Extraits du livre de Claude Mouton "Notre-Dame-de-l'Atlas" aux Publications M.C.

------L'Eglise en Algérie
------Contrairement aux églises chrétiennes d'autres pays musulmans, Liban, Syrie ou Egypte, l'Eglise n'est pas d'Algérie, mais en Algérie, en état de survie précaire, sans droits, seulement tolérée, ayant perdu son patrimoine et presque tous ses lieux de culte devenus mosquées ou détruits. La religion islamique, si bien accueillie en France, ignore le principe de réciprocité.
------Actuellement , trois grands sanctuaires demeurent réservés au culte catholique.
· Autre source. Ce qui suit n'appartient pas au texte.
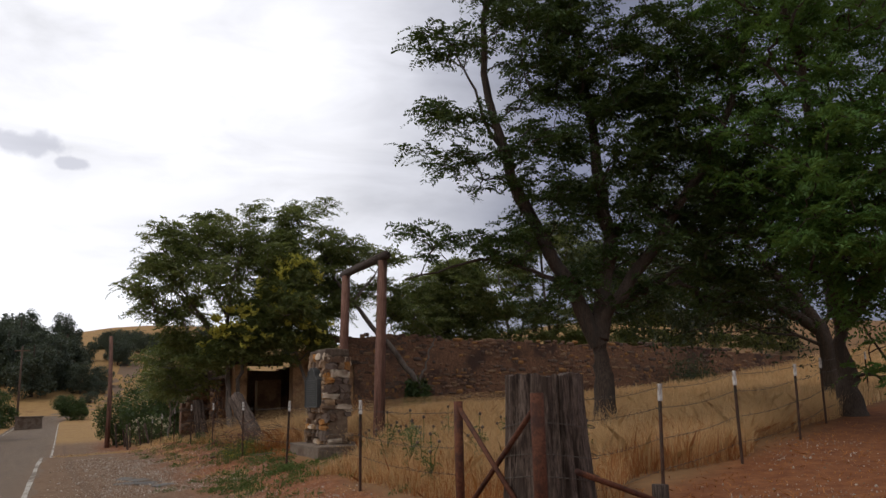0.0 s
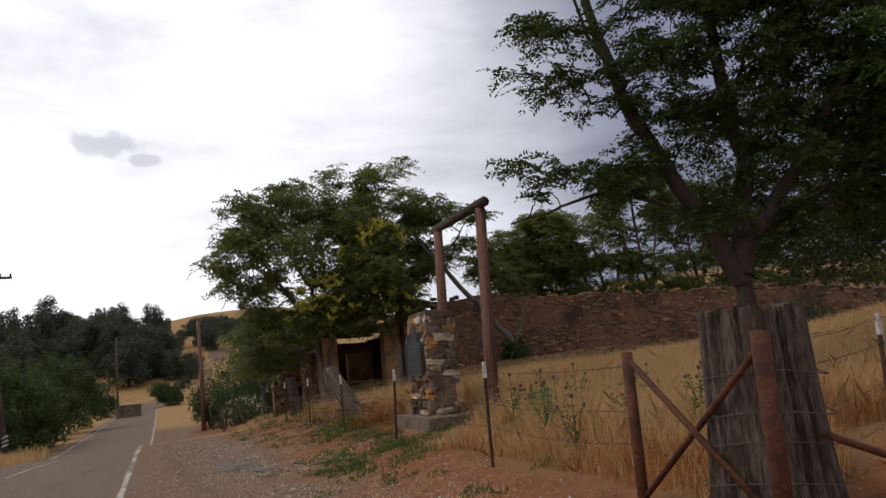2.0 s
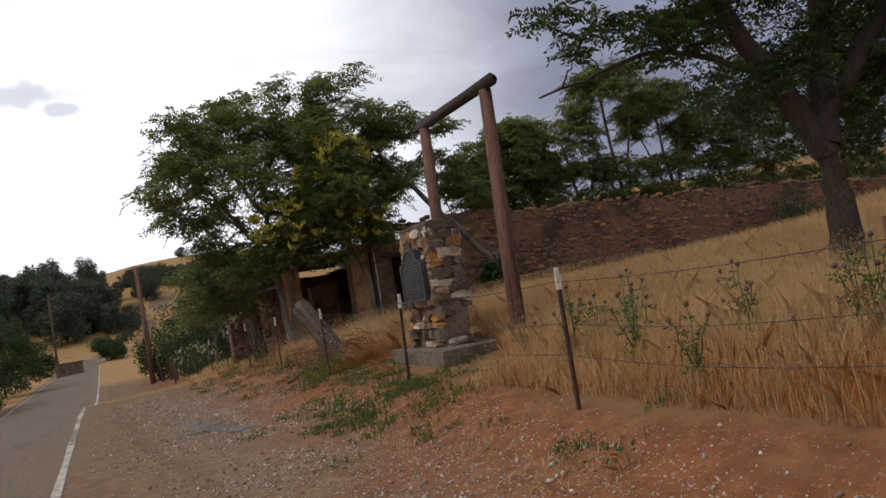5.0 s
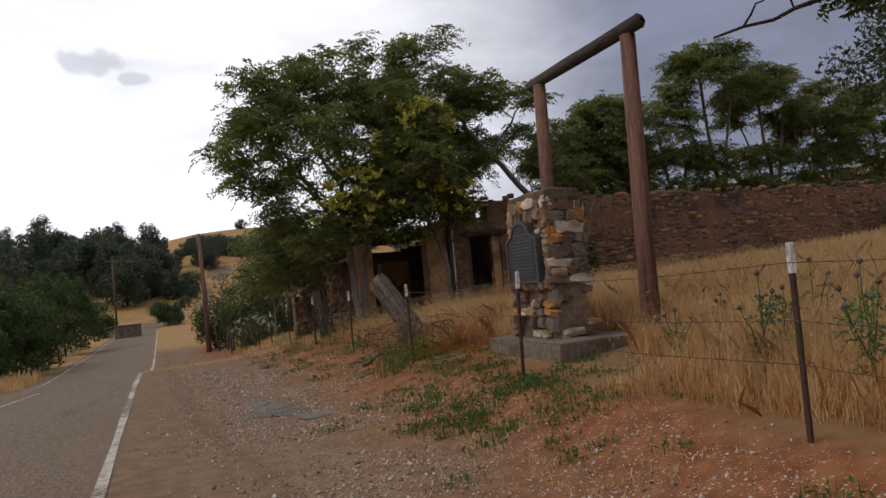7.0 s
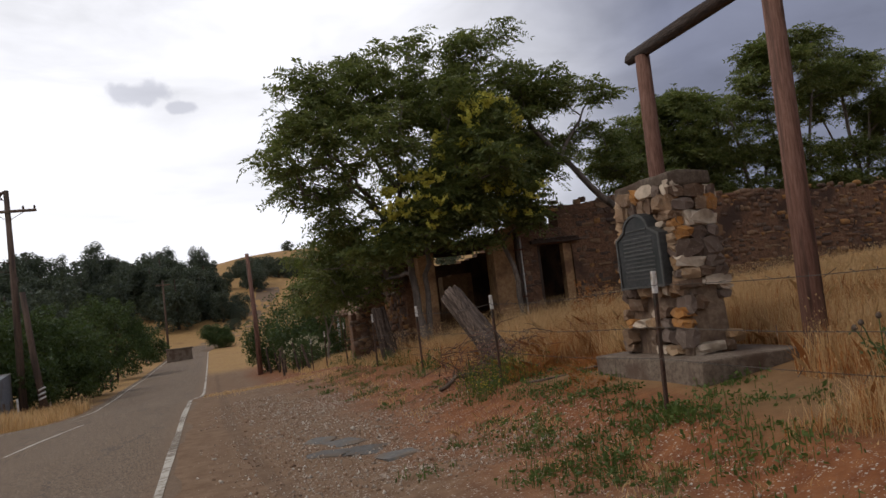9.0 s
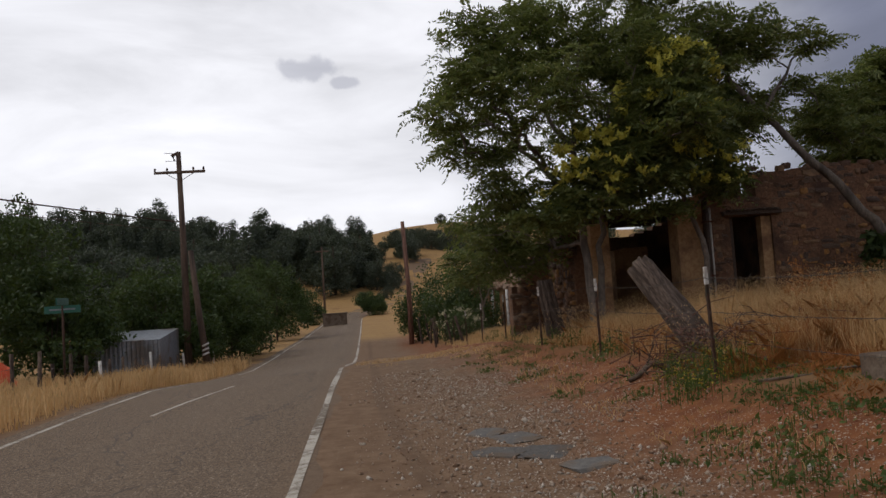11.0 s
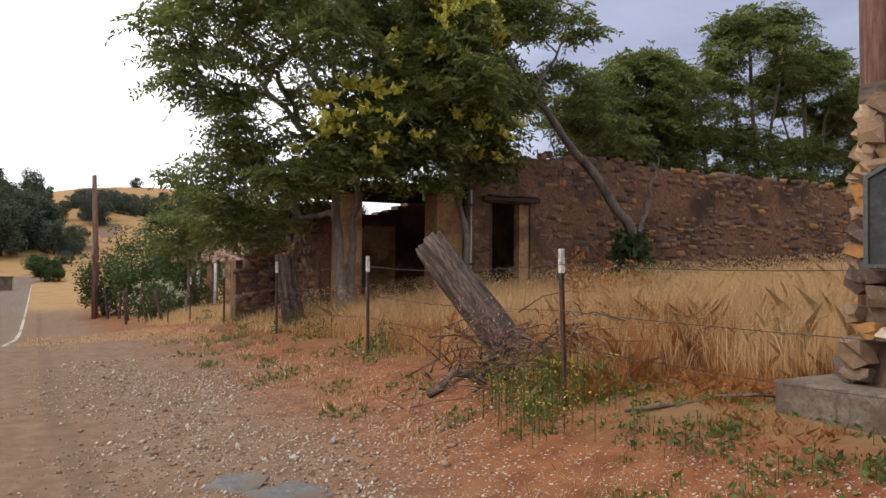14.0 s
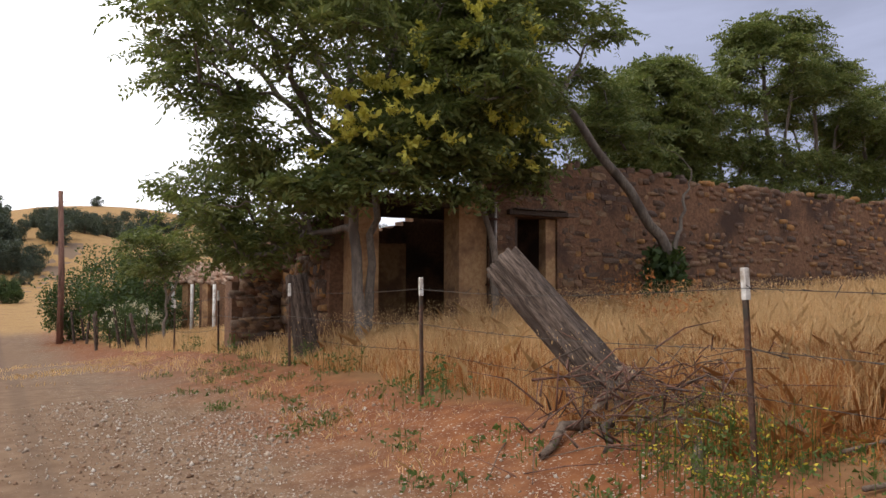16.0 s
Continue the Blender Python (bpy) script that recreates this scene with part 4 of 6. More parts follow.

A Alger, la moderne cathédrale du Sacré-Coeur, vers le haut de la rue Michelet, où officie un prêtre berbère, et la Basilique Notre-Dame-d'Afrique, confiée à la garde des Pères Blancs. A Bône, la Basilique Saint-Augustin, dont on célèbrera la fête dans deux jours, entretenue par trois Pères Augustins maltais.
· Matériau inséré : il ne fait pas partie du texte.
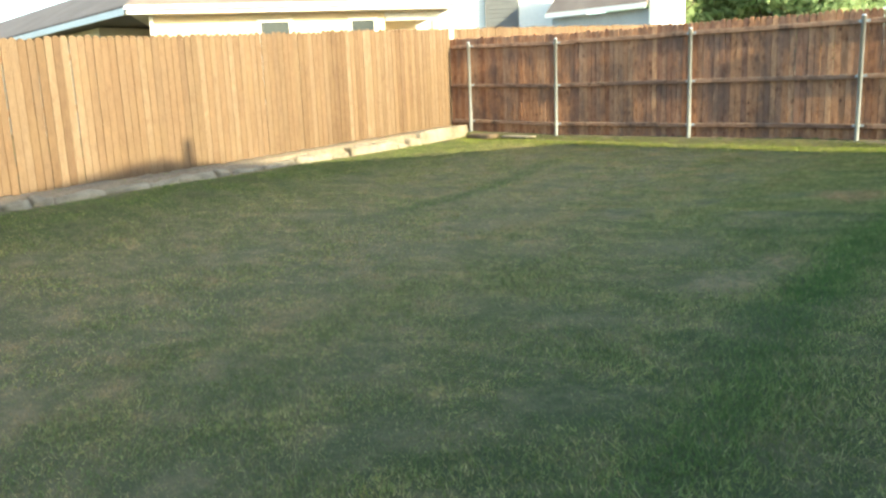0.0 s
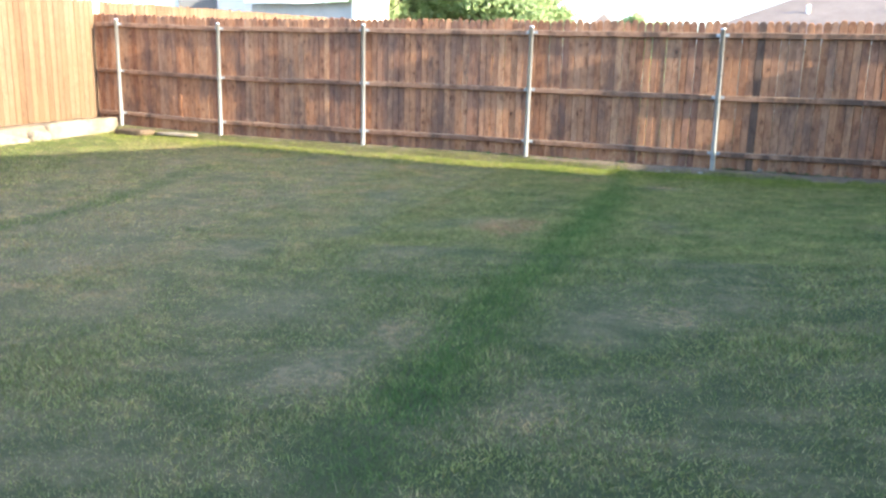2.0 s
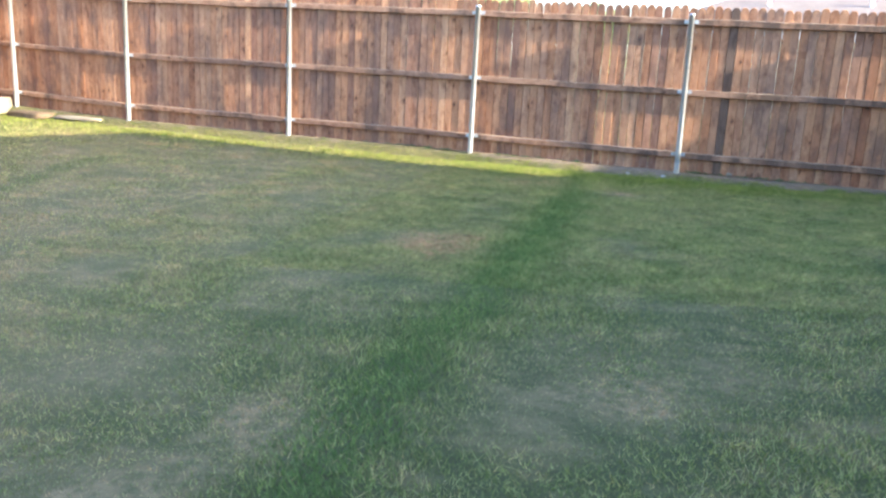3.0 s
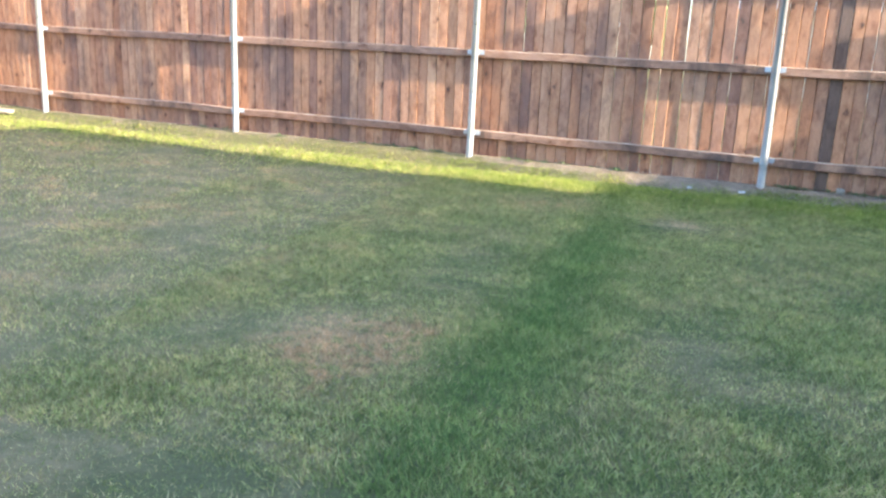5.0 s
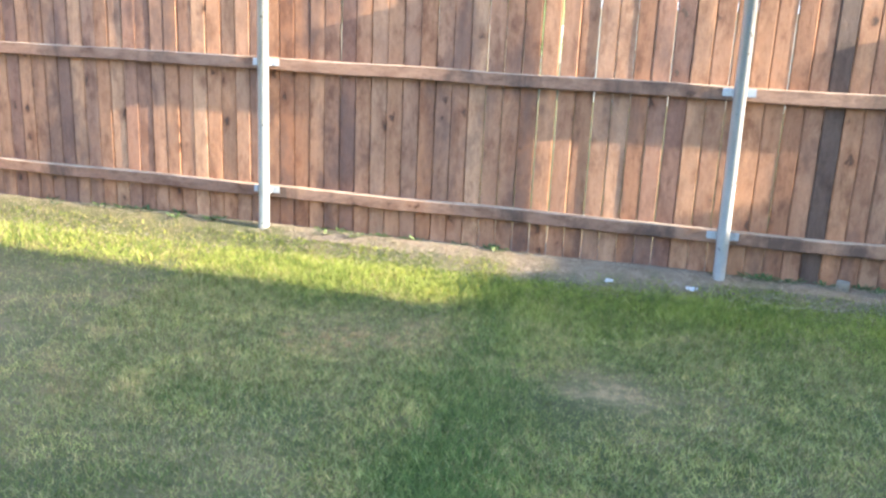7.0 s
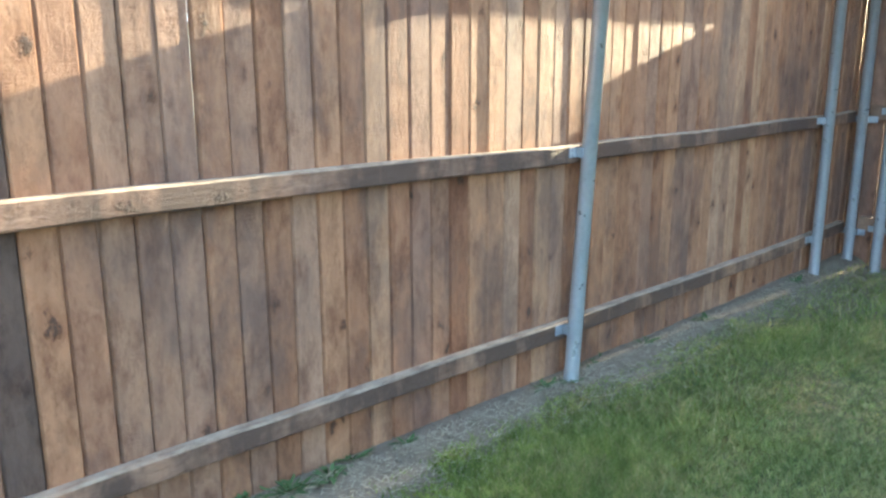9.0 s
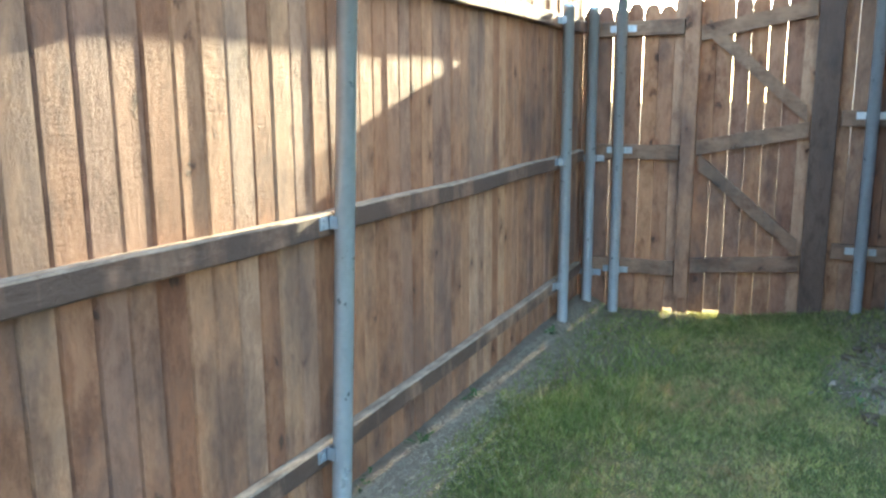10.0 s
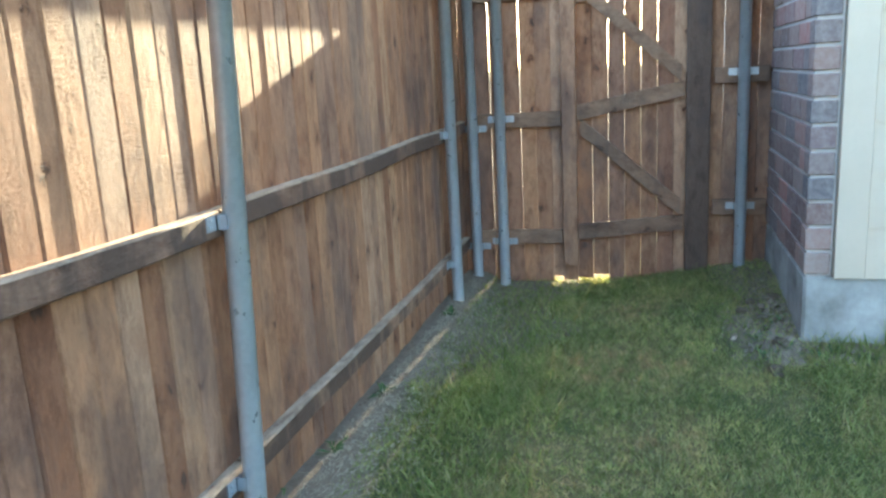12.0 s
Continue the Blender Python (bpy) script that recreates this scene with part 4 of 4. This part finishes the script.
def debris():
    rng = random.Random(81)
    me = rough_block("earth_mound", 0.62, 0.30, 0.10, rng, DIRT, 0.03, 4)
    ob = new("earth_mound", me)
    ob.matrix_basis = pose(0.98, -0.24, float(ground_z(0.98, -0.24)) + 0.035)
    tagged(ob, "low dark mound of dug earth beside a fence post", "earth mound")
    me = rough_block("flat_stone", 0.75, 0.20, 0.05, rng, STONE, 0.015)
    ob = new("flat_stone", me)
    ob.matrix_basis = pose(1.75, -0.13, float(ground_z(1.75, -0.13)) + 0.012, 0, 0, 4)
    tagged(ob, "flat pale stone slab on the ground by the fence", "stone")
    for x, y, sx, sy, sz, mat, name, label in ((10.53, -0.03, 0.06, 0.05, 0.055, STONE, "pebble", "small pinkish stone on bare earth by the fence"),
                                               (9.84, -0.15, 0.05, 0.03, 0.016, PAPER, "paper_scrap", "crumpled white paper scrap on bare earth"),
                                               (9.45, -0.15, 0.035, 0.025, 0.012, PAPER, "paper_scrap", "small white paper scrap on bare earth")):
        ob = new(name, rough_block(name, sx, sy, sz, rng, mat, 0.012) if name == "pebble" else crumpled(name, sx, sy, sz, rng, mat))
        ob.matrix_basis = pose(x, y, float(ground_z(x, y)) + sz * 0.42, 0, 0, rng.uniform(-30, 30))
        tagged(ob, label, "stone" if name == "pebble" else "scrap")
    # broken straw on the bare strip
    verts, faces = [], []
    for i in range(16000):
        x, y = rng.uniform(1.2, 15.0), -0.02 - abs(rng.gauss(0, 0.13))
        a, l, w = rng.gauss(0, 0.9), rng.uniform(0.012, 0.06), rng.uniform(0.0009, 0.0019)
        z = float(ground_z(x, y)) + rng.uniform(0.004, 0.016)
        d = Vector((math.cos(a), math.sin(a), rng.uniform(-0.1, 0.1))) * l
        n = Vector((-math.sin(a), math.cos(a), 0)) * w
        p = Vector((x, y, z))
        k = len(verts)
        verts += [p - n, p + d, p + n]
        faces.append((k, k + 1, k + 2))
    me = bpy.data.meshes.new("dry_straw")
    me.from_pydata(verts, [], faces)
    me.materials.append(STRAW)
    tagged(new("dry_straw", me), "scattered dry straw on bare earth along the fence", "straw", kind="stuff")
    # stones at the slab's foot
    for i in range(10):
        x, y = rng.uniform(13.75, 14.6), rng.uniform(-1.62, -1.45)
        s = rng.uniform(0.02, 0.05)
        ob = new("rubble_stone", rough_block("rubble_stone", s * 1.4, s, s * 0.7, rng, DIRT, 0.008, 2))
        ob.matrix_basis = pose(x, y, float(ground_z(x, y)) + s * 0.2, 0, 0, rng.uniform(0, 180))
        tagged(ob, "small rubble stone by the house slab", "stone", "rubble by the house")


debris()


def weed(x, y, seed):
    """A low tuft of broad leaves."""
    rng = random.Random(seed)
    bm = bmesh.new()
    root = bm.verts.new((0, 0, 0))
    for i in range(rng.randint(14, 24)):
        a, l, up = rng.uniform(0, 6.283), rng.uniform(0.02, 0.07), rng.uniform(0.4, 1.5)
        d = Vector((math.cos(a), math.sin(a), up)).normalized()
        n = Vector((-math.sin(a), math.cos(a), 0)) * l * 0.13
        o = Vector((rng.gauss(0, 0.03), rng.gauss(0, 0.012), 0))
        v = [root] + [bm.verts.new(q) for q in (o + d * l * 0.5 + n, o + d * l + Vector((0, 0, -0.25 * l)), o + d * l * 0.5 - n)]
        bm.faces.new(v)
    ob = new("weed", mesh_of("weed", bm, WEED))
    ob.matrix_basis = pose(x, y, float(ground_z(x, y)) - 0.004)
    tagged(ob, "small green weed tuft at the foot of the fence", "weed", "weeds along the fence")


for i, (x, y) in enumerate(((10.15, 0.0), (10.3, -0.01), (10.9, 0.0), (12.2, -0.03), (12.32, -0.06), (12.55, 0.0), (12.9, -0.02), (8.1, -0.04), (7.9, -0.06), (6.2, -0.05),
                            (5.6, -0.06), (7.0, -0.06), (13.4, -0.04), (14.4, -0.05), (11.5, -0.02), (14.02, -1.60), (13.9, -1.72), (13.95, -1.9), (14.3, -1.6), (13.98, -1.70), (14.0, -1.78), (14.04, -2.02), (14.02, -2.12), (14.0, -2.25), (13.95, -1.52), (14.15, -1.50), (14.25, -1.55))):
    weed(x, y, 300 + i)
foot = random.Random(91)
for i in range(34):
    weed(foot.choice((foot.uniform(6.6, 8.9), foot.uniform(9.9, 11.2), foot.uniform(2.8, 14.4))), foot.uniform(-0.045, 0.03), 340 + i)

# ---------------------------------------------------------------- the far side of the yard, out of sight
part("fence_south", boxed(-0.2, 14.0, -16.9, -16.85, -0.6, 1.5), CEDAR)
tagged(bpy.data.objects["fence_south"], "plain wooden fence closing the yard", "fence", kind="structure")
------Au diocèse d'Alger, Mgr Henri Teissier, 66 ans, a succédé au Cardinal Duval, 93 ans, mal-aimé des Algérois, et aujourd'hui décédé.
------Au diocèse d'Oran, Mgr Pierre Claverie, 47 ans, évêque Pieds-Noirs et proche d'eux en métropole, a succédé à Mgr Teissier voici 14 ans. II a négocié la transformation de la cathédrale en bibliothèque.
------Au diocèse de Constantine, où officiait Mgr Jean Scotto jusqu'en 1983, décédé en 1993, connu pour sa sympathie pro-arabe, puis Mgr Gabriel Piroird, la cathédrale est devenue mosquée.
------Au diocèse de Laghouat, Mgr Michel Gagnon est â la tête d'une douzaine de Pères Blancs répartis dans de nombreuses oasis, avec quelques petits frères et petites soeurs de Jésus. Quelques autres Pères Blancs sont répartis dans le diocèse d'Alger.
------La vie de l'Eglise est ordonnée en fonction de l'Islam, le dimanche devenu jour ordinaire. Tout signe extérieur d'identité est exclu et Mgr Gaston Jacquier a payé de sa vie le port de sa croix pectorale.
------Seuls deux monastères avaient survécu à la montée de l'intégrisme et du FIS.
------Celui des Clarisses, à Saint-Eugène qui, en proie à des difficultés financières et ayant perdu leur aumônier, l'un des quatre Pères Blancs assassinés à Tizi-Ouzou, sont parties fin février 1996, regrettées, accompagnées par l'armée, une trentaine au total, relogées à Nimes.
------Celui de Notre-Dame-de-l'Atlas, à Tib-Harine, près de Médéa, où les moines cisterciens, pieux et mystiques, exploitaient 374 ha avant l'indépendance : 7 d'entre eux sur 9 ont été enlevés le 26 mars 1996 et seront assassinés deux mois après.
------Ces prêtres en Algérie, une centaine aujourd'hui, tous volontaires, demeurés par vocation, matériellement démunis, souvent efficaces, représentent la chrétienté dans notre terre perdue et si critiquable qu'ait été le comportement de certains d'entre eux pendant la guerre d'Algérie, nous ne pouvons porter de jugement. S'il y avait encore une vraie charité, l'Eglise mènerait grand deuil, plus solennel, réitéré, à l'exemple de Jacob pleurant sur la tunique de son fils Joseph et les médias s'appesantiraient sur ce meurtre comme ils surent le faire en un autre temps pour des captifs au Liban.

Dr G. Pélissier

------Il aurait été préférable de manifester sur le "Parvis des Droits de l'Homme" à Paris, pendant ces deux mois de captivité, chaque jour durant, afin de leur sauver la vie plutôt que de déposer ces pauvres marguerites, une fois le meurtre consommé.